AFTER visiting the Macleay Valley two months ago, Joy Poole, chair of the Australian Stock Horse Association, believes a movie could be made about the area’s history with stock horses.
Ms Poole visited the Willawarrin region in June to investigate one bloodline she did not have much information about.
Now chair of the stock horse association, she has been researching and writing about Australia’s stock horse history for the past 10 years.
And she describes the Radium 3 bloodline as the missing link in that history.
“I’d heard of Radium 3, but I hadn’t found out a great deal about him,” Ms Poole told The Macleay Argus, adding that the breed had a huge effect on the North Coast.
While upriver Ms Poole met with ‘Coggy’ Wilshuen, a horse breeder who lives west of Willawarrin.
In 1937 Coggy’s grandfather Victor Farrell brought Radium 3 to the Macleay Valley.
Mr Farrell bought Radium 3 in 1937, paying £200 to buy the horse from Roy Harwood, a dairy farmer from the Taree area.
Mr Farrell had been so eager to buy the horse he handed Mr Harwood a blank cheque and told him to fill it in.
The dairy farmer initially did not want to part with Radium 3 but later relented, then with the proceeds of the sale he built a new house and dairy.
Almost 10 years later Radium 3 accidentally choked himself to death when he got his foot caught in a fly veil covering his face at a demonstration campdraft in Sydney.
The search was then on for a similar breed, which unearthed Radiant, a brother to Radium 3.
Radiant was crossed with Joy’s Pal, a mare owned by Joy Flood - the publican’s wife in Willawarrin - and on Australia Day, 1955, a horse called Abbey was born in the stable, which is still standing behind the hotel.
Abbey went on to form a formidable partnership with champion rider Harry Ball, until he was killed in a car accident at Frederickton in 1964.
Abbey was put in the care of a friend of Harry’s, Theo Hill at Quirindi, until the champion stallion died in 1982.
By then the Abbey bloodline was well developed.
Ms Poole said there were about 32,000 descendants of Abbey around the world.

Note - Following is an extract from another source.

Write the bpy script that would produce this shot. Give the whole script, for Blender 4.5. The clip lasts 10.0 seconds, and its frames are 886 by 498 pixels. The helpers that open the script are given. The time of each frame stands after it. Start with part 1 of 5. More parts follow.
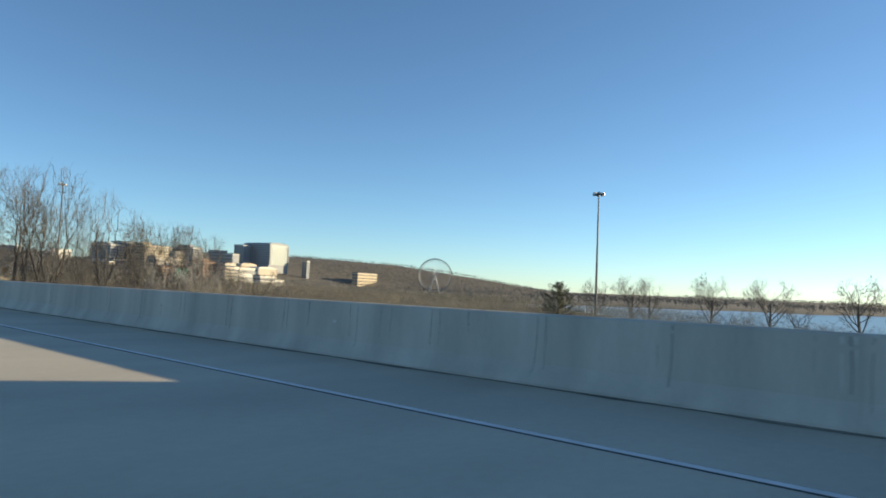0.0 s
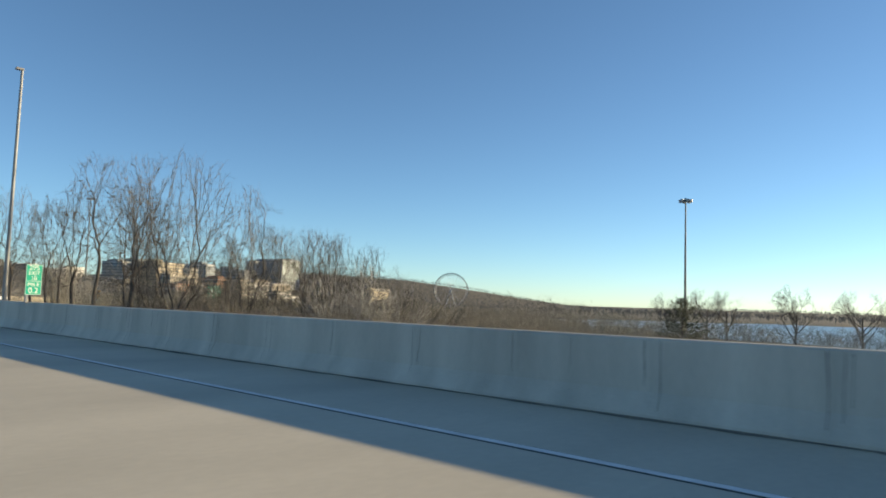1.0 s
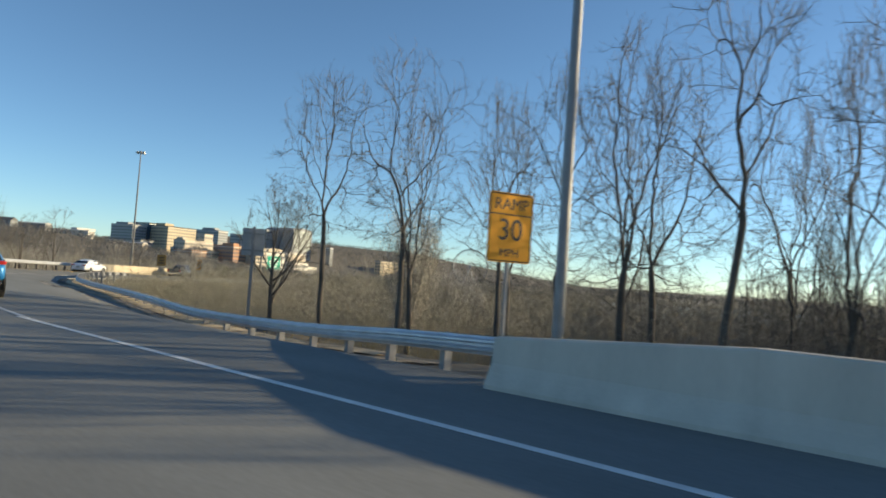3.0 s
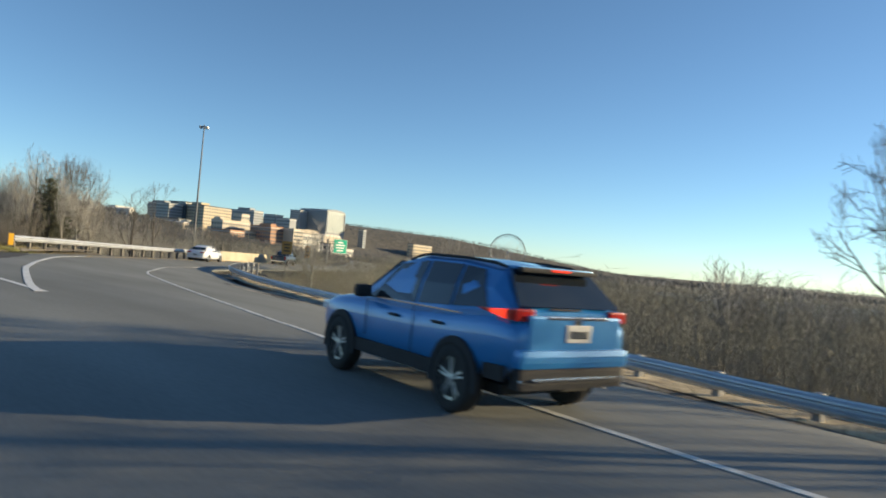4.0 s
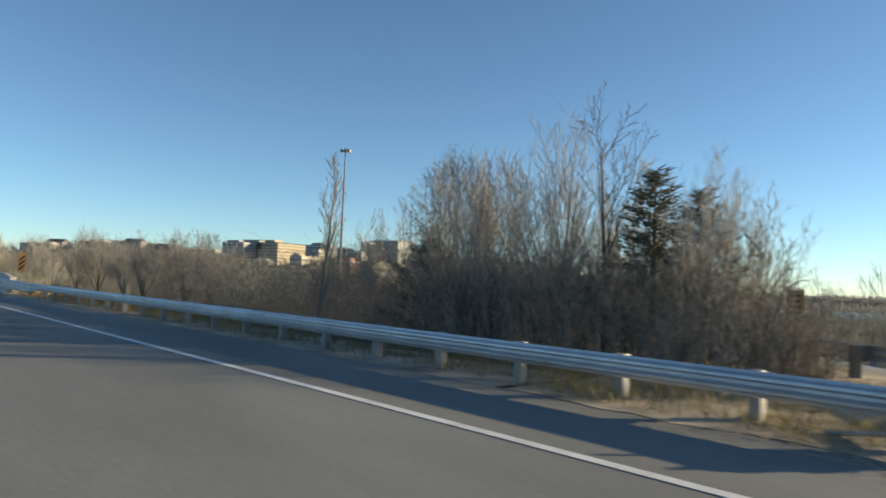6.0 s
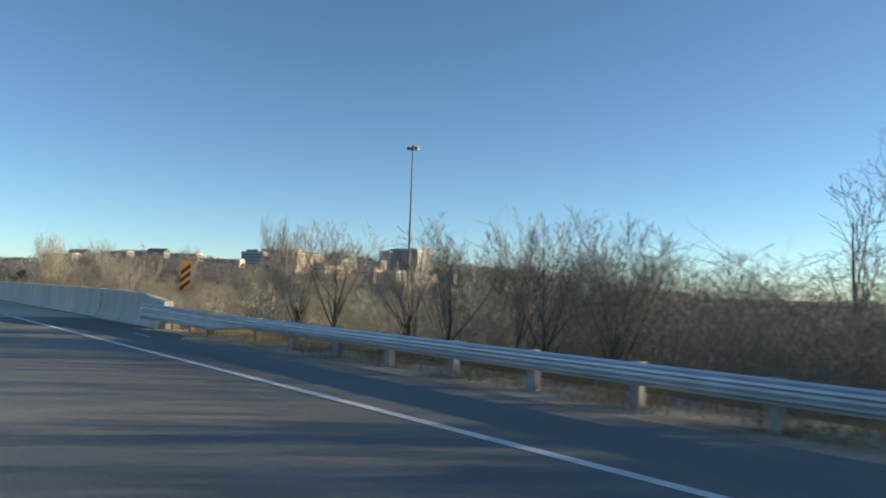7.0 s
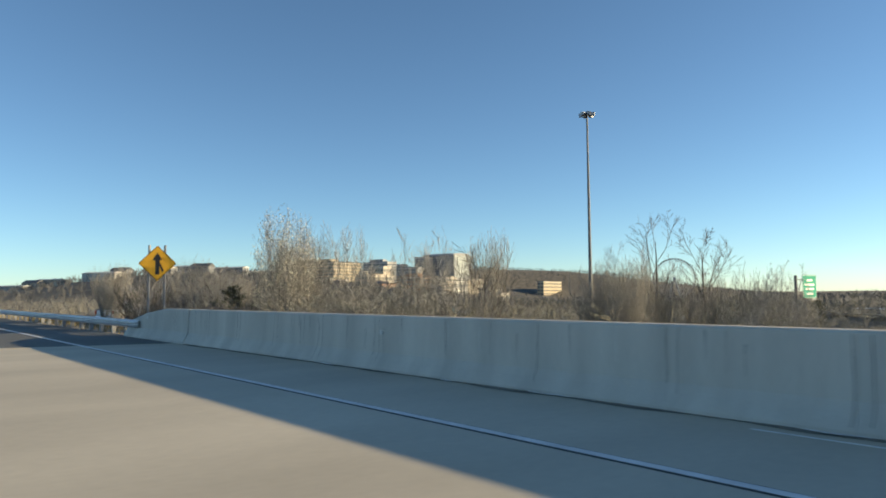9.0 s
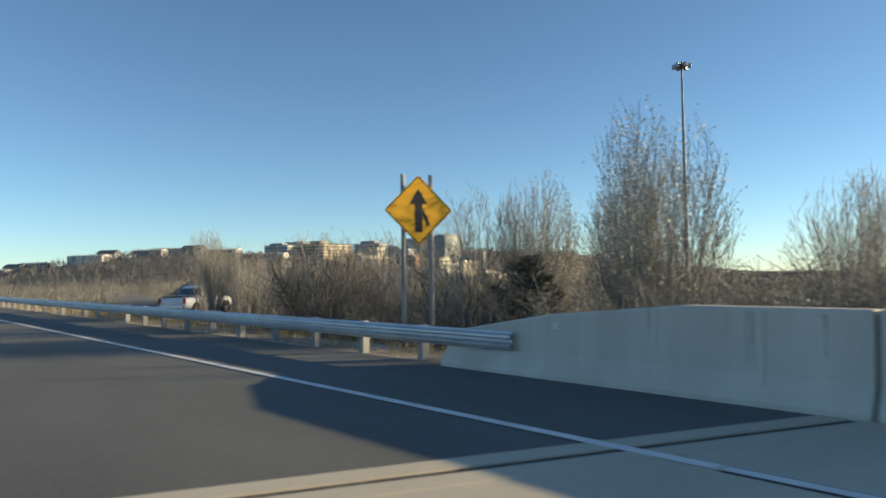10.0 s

She said the next most successful stallion has about 12,000 descendants.
The bloodline has a formidable reputation and Ms Poole described the breed as tremendous all-round horses - there is little they can’t do.
The visit was Ms Poole’s first to Willawarrin, which she described as a key spot in Australian stock horse history because it was Abbey’s birth place.
And it allowed her to research the missing link - how Radium 3 came to the Macleay Valley.
“If nothing had happened to Radium 3, Radiant wouldn’t have come to that area and Abbey wouldn’t have been born,” she said.
“It certainly cements Kempsey’s spot as one of the real hotspots in the stock horse society.”
Ms Poole will be returning to the Macleay Valley to continue her research, although because she is the current chair of the Australian Stock Horse Association she is unable to have the research published now.
She is hoping to write a book called The Pub At Willawarrin, acknowledging Abbey’s birthplace, to recount the dramatic story of Radium 3 and Abbey.
And another ambition is to shoot a movie.
“You wouldn’t have to change anything for the script,” she said.